----- Material -----

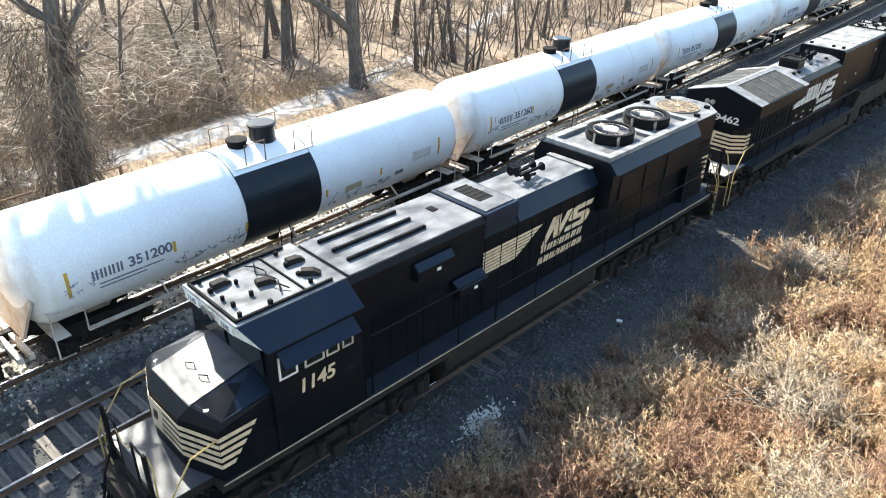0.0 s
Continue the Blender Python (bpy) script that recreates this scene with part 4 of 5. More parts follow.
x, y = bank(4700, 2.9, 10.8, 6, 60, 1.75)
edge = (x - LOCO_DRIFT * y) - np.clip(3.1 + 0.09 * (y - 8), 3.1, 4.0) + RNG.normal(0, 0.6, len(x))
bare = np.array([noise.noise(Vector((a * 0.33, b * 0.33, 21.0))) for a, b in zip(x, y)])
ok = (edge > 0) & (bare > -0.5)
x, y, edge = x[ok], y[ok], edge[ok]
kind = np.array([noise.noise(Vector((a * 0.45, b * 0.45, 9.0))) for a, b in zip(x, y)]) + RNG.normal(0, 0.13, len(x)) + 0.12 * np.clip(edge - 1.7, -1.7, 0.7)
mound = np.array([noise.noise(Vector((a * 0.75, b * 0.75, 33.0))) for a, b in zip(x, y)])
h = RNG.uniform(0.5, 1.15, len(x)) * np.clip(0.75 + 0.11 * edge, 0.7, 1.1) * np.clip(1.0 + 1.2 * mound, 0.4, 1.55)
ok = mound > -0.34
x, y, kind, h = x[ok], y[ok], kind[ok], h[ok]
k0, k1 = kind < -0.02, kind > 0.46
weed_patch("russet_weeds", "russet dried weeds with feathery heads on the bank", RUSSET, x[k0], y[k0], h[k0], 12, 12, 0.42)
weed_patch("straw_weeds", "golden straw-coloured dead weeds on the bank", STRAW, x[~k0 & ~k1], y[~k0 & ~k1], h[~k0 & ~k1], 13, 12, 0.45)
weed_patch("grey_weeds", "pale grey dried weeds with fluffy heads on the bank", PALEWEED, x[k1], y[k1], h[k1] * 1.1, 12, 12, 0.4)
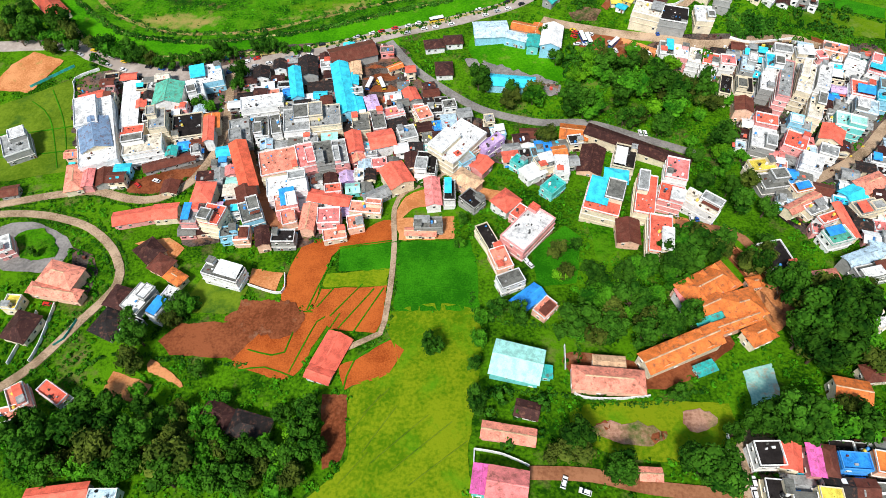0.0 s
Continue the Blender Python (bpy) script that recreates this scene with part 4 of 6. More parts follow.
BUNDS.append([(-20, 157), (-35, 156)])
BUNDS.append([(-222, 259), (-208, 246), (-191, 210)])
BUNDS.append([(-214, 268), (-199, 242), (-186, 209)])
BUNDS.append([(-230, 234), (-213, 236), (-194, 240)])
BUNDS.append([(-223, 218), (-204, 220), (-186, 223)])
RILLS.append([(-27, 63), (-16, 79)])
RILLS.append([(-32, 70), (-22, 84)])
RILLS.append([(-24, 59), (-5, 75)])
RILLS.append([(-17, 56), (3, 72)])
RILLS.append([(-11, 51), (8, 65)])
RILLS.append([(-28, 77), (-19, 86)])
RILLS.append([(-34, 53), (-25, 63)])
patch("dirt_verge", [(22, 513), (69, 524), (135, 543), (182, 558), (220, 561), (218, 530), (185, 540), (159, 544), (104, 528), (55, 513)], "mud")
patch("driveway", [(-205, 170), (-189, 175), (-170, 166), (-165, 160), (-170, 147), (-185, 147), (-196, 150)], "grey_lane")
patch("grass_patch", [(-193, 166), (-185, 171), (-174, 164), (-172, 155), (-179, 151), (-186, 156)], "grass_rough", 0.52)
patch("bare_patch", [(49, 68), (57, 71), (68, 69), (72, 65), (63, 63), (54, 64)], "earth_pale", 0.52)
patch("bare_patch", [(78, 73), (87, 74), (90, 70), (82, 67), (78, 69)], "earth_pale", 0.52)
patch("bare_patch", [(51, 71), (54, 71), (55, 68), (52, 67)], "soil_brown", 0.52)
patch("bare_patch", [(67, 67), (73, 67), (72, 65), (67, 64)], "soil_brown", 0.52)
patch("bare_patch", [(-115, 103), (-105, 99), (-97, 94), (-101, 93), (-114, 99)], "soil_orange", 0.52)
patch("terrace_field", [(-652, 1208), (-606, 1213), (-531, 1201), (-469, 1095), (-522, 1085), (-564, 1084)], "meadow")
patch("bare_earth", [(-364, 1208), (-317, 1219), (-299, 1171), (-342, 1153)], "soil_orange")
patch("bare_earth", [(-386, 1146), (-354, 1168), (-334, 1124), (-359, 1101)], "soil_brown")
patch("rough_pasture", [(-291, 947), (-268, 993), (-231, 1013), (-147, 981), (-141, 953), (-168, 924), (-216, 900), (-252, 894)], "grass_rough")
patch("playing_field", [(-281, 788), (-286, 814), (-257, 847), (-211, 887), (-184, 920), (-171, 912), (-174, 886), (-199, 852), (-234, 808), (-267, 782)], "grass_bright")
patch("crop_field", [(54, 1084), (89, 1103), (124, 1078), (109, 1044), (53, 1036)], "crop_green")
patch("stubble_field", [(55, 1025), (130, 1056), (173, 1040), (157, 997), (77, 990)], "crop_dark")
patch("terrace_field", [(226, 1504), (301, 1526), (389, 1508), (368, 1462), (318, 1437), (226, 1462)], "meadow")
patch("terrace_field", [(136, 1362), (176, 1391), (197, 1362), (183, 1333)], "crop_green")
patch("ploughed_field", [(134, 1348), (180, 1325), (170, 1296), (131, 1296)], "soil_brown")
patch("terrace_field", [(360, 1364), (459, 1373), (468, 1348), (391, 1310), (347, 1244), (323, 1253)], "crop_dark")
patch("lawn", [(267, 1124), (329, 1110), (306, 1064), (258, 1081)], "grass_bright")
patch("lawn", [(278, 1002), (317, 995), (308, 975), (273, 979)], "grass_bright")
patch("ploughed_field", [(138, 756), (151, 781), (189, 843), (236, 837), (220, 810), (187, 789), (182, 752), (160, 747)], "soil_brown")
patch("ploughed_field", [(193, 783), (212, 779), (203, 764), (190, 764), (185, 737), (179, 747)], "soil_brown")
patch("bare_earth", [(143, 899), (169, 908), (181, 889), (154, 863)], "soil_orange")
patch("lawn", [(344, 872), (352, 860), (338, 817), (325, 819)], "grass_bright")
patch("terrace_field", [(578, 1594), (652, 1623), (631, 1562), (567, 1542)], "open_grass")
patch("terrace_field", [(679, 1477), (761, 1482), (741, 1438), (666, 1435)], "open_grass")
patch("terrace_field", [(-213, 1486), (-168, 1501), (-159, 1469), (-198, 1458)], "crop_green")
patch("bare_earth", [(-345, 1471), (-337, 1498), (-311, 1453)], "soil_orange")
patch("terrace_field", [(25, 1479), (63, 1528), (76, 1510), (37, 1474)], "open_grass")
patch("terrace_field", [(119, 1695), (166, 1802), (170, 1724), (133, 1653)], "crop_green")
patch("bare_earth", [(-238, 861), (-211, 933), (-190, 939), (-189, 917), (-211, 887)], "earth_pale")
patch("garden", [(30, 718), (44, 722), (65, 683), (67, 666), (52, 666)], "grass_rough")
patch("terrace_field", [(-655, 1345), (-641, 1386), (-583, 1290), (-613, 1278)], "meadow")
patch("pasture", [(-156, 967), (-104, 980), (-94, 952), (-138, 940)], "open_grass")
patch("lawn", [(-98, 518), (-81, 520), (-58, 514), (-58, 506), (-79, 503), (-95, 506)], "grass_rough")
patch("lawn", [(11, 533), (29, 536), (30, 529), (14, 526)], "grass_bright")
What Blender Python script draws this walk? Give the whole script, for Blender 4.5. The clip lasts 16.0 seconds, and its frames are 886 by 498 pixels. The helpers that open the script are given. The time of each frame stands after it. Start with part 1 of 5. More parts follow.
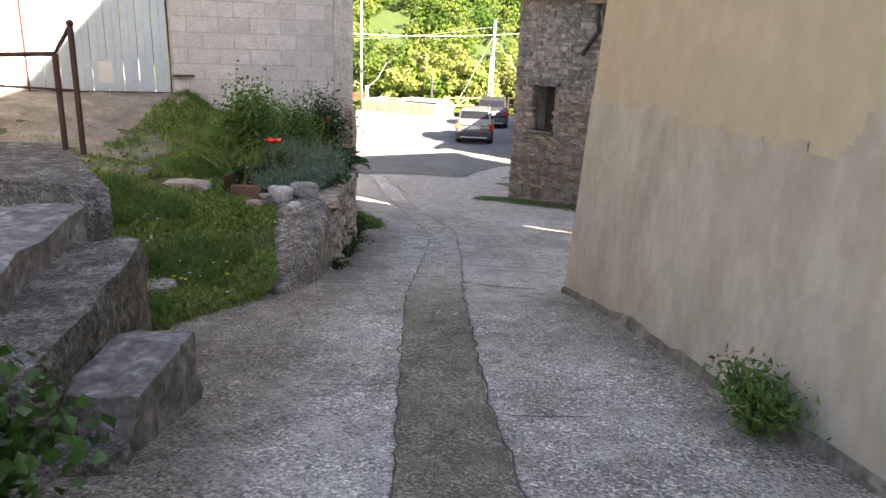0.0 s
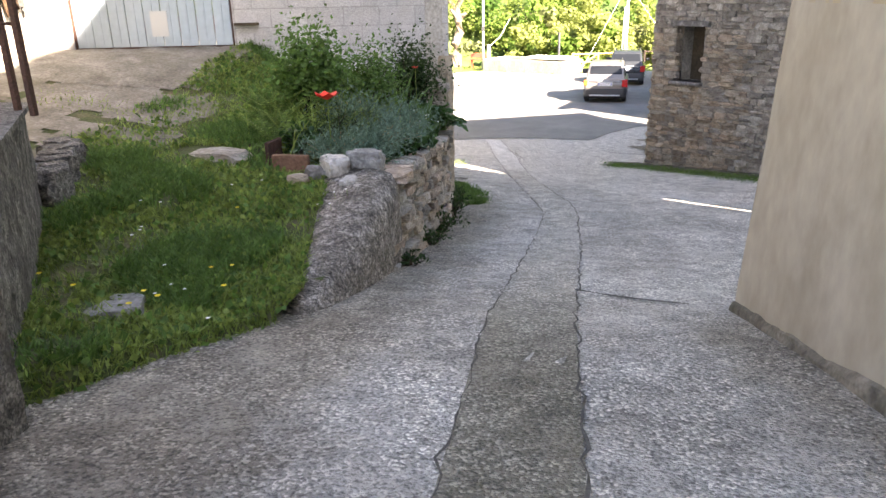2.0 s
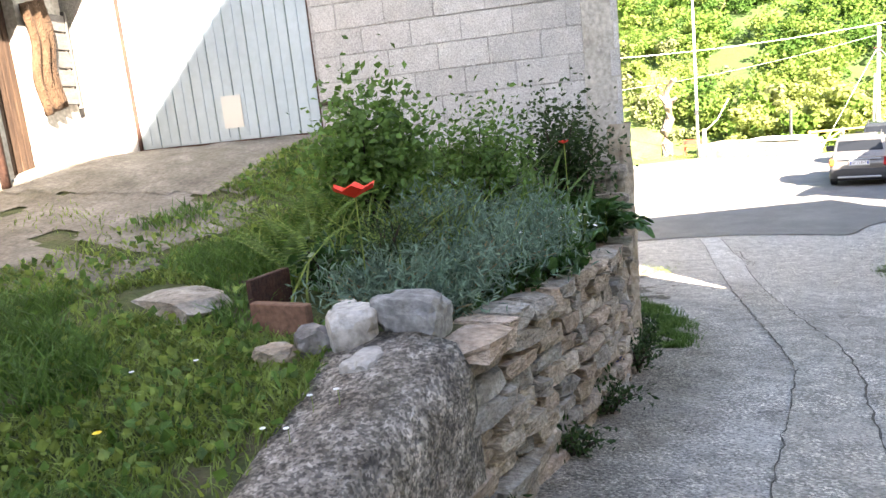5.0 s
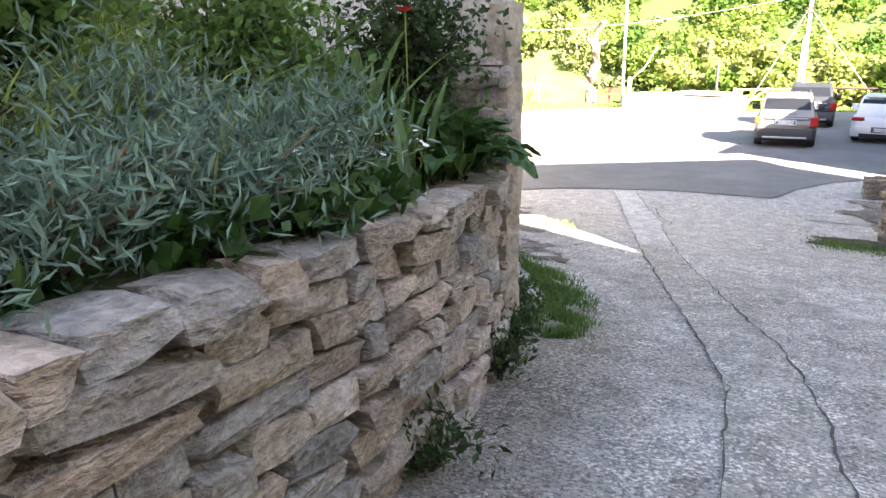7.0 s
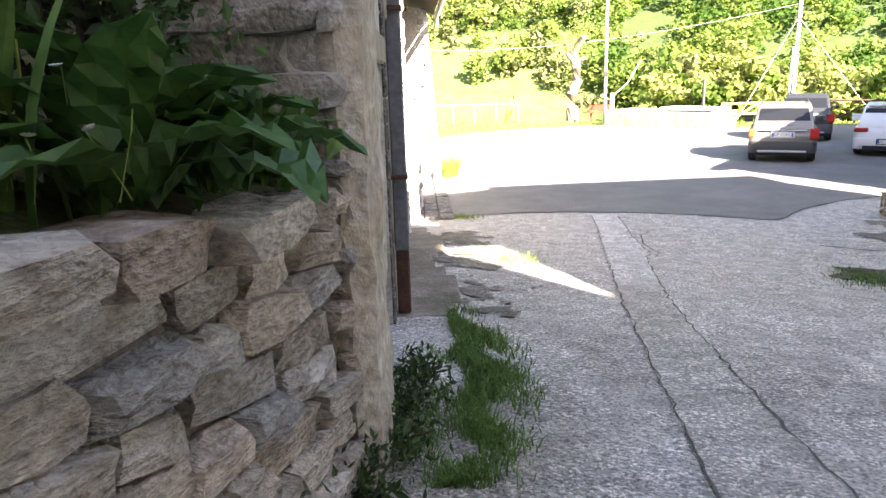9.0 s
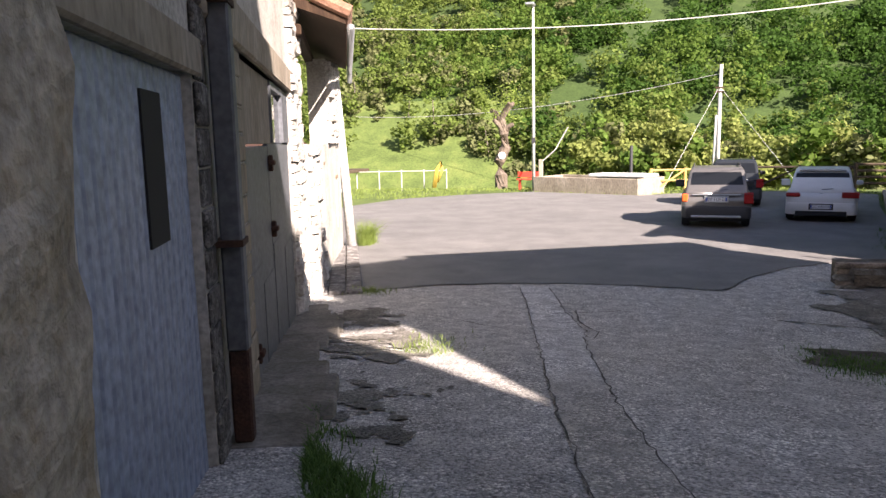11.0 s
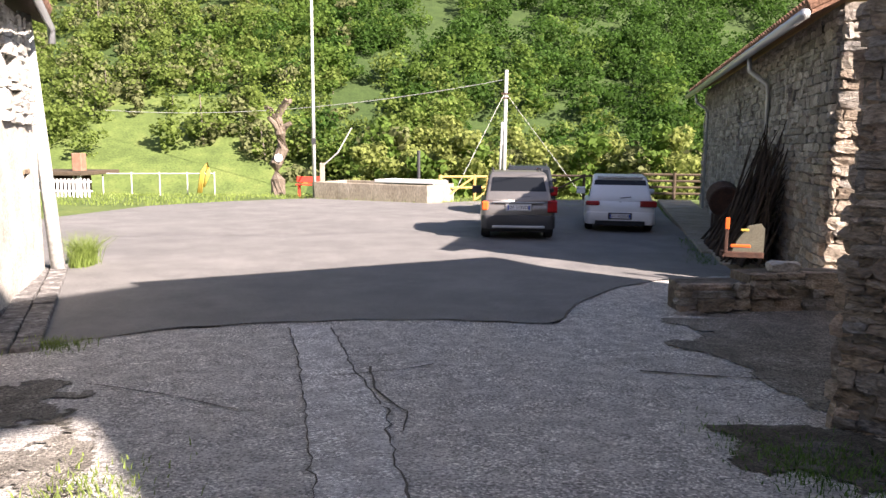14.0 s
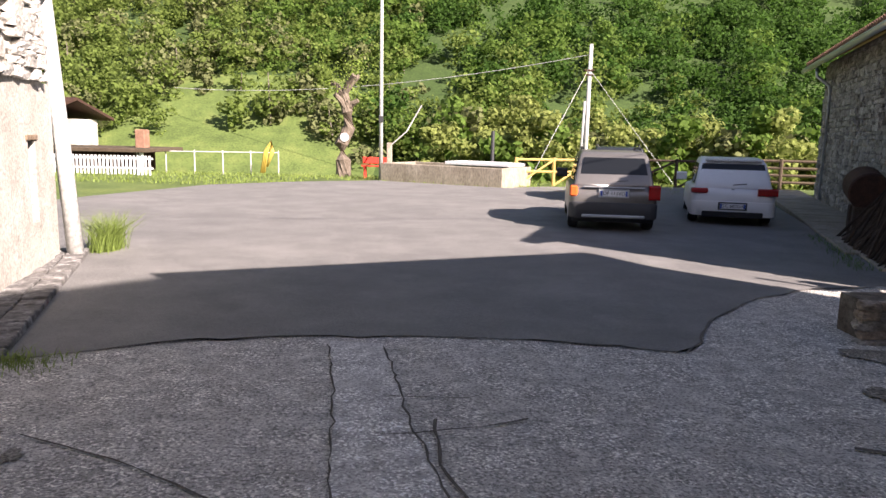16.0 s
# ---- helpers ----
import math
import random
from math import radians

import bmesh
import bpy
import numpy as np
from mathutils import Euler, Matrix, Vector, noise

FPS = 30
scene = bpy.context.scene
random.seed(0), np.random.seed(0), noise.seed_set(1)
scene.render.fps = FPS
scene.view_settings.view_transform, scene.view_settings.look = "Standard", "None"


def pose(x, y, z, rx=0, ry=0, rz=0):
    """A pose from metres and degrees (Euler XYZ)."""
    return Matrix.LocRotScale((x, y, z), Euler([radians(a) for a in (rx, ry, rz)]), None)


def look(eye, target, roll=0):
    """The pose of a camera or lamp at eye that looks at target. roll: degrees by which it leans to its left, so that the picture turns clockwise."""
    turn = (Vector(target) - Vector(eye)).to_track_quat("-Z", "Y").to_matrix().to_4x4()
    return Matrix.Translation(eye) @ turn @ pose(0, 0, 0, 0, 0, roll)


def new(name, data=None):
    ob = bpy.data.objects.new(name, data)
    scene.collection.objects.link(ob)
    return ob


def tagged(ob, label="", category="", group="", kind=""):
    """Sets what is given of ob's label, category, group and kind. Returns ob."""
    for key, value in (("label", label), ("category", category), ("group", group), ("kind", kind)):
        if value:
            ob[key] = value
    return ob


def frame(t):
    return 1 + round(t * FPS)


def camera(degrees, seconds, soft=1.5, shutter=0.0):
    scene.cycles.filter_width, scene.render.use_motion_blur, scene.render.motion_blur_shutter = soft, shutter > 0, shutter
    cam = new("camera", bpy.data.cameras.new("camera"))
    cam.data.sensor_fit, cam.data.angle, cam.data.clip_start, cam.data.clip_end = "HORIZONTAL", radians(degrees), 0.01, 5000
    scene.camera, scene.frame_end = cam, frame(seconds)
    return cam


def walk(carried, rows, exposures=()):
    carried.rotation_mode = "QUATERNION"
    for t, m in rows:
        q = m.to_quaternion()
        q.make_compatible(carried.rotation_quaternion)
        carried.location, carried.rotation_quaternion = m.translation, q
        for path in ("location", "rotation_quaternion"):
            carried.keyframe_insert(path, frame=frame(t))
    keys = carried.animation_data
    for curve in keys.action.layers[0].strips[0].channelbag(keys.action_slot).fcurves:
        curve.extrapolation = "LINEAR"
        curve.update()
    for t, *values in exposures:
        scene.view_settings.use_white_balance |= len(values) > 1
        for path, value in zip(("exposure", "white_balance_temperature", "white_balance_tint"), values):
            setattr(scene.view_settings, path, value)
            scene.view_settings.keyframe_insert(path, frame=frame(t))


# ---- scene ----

-----

» What is expected: Look above for the line that contains "# ---- helpers". Starting there, transcribe every line exactly until you have copied the line that contains "scene.render.fps = FPS".

» Task result:
# ---- helpers ----
import math
import random
from math import radians

import bmesh
import bpy
import numpy as np
from mathutils import Euler, Matrix, Vector, noise

FPS = 30
scene = bpy.context.scene
random.seed(0), np.random.seed(0), noise.seed_set(1)
scene.render.fps = FPS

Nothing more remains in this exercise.